In order to help their team members get in touch with these personal cares and concerns, leaders first have to be in touch with their own deepest cares and concerns, and this is a key part of what is accomplished in a practice of embodied leadership. In our Leader Lab courses we explain why it is that each of us is not just already completely in touch with our cares and concerns^.  Anyone who has delved into an embodied learning practice can tell you that by getting out of your head and into your body, you learn things about yourself that you didn’t know.  Most likely things that were holding you back in your intended goals and aspirations.

In a directed study of personal embodiment (like what we do at EV Leader Lab), through guided exercise intended to put you in touch with your body, you will discover both your deeper cares and concerns, and what is preventing you from acting on those deep cares and concerns.  When leaders can connect their deepest cares to the projects they are leading, and help their team members do the same, performance (and just as importantly, personal satisfaction) will dramatically shift to a new level.
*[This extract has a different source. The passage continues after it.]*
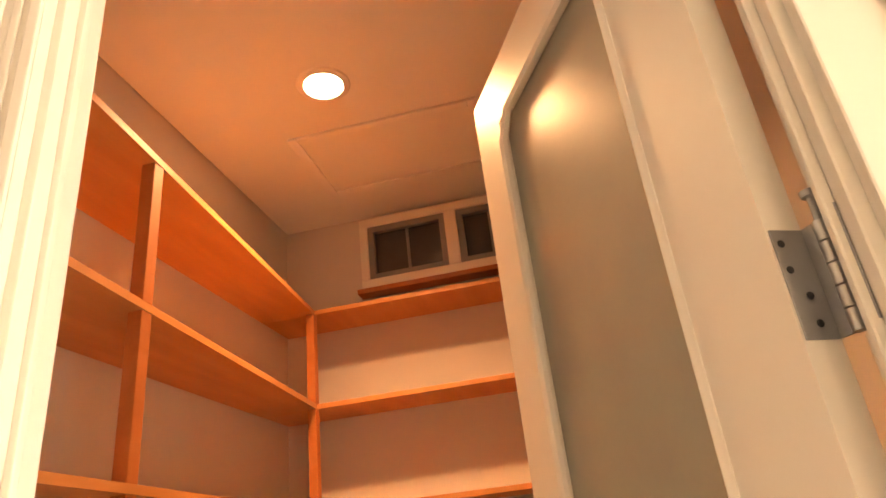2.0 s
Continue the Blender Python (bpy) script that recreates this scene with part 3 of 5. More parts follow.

It is important to understand, we are not just asserting that this is why things get done when leaders get in touch with their bodies and can skillfully make these connections with their teams.  It is agreements based on deeply held cares and concerns that are driving a team’s performance whether you are aware of these embodiment distinctions or not. Of course, when the team is not aware of these distinctions, it is almost certain that many important conversations are left out, many agreements are poorly constructed and communicated and fall apart, and the potentially conflicting cares and concerns behind each team member’s actions and outputs are left unexamined.  In order to make sense of the breakdowns and mediocrity that crops up even in the best organizations, we simply need to understand why it is that things get done.

*Look up Timm’s 3 books and numerous articles to see several specific documented improvement cases.

^Kagen and Lahey also demonstrate this common disconnect in their book “How the Way We Talk Can Change the Way We Work”. (Jossey-Bass, 2001).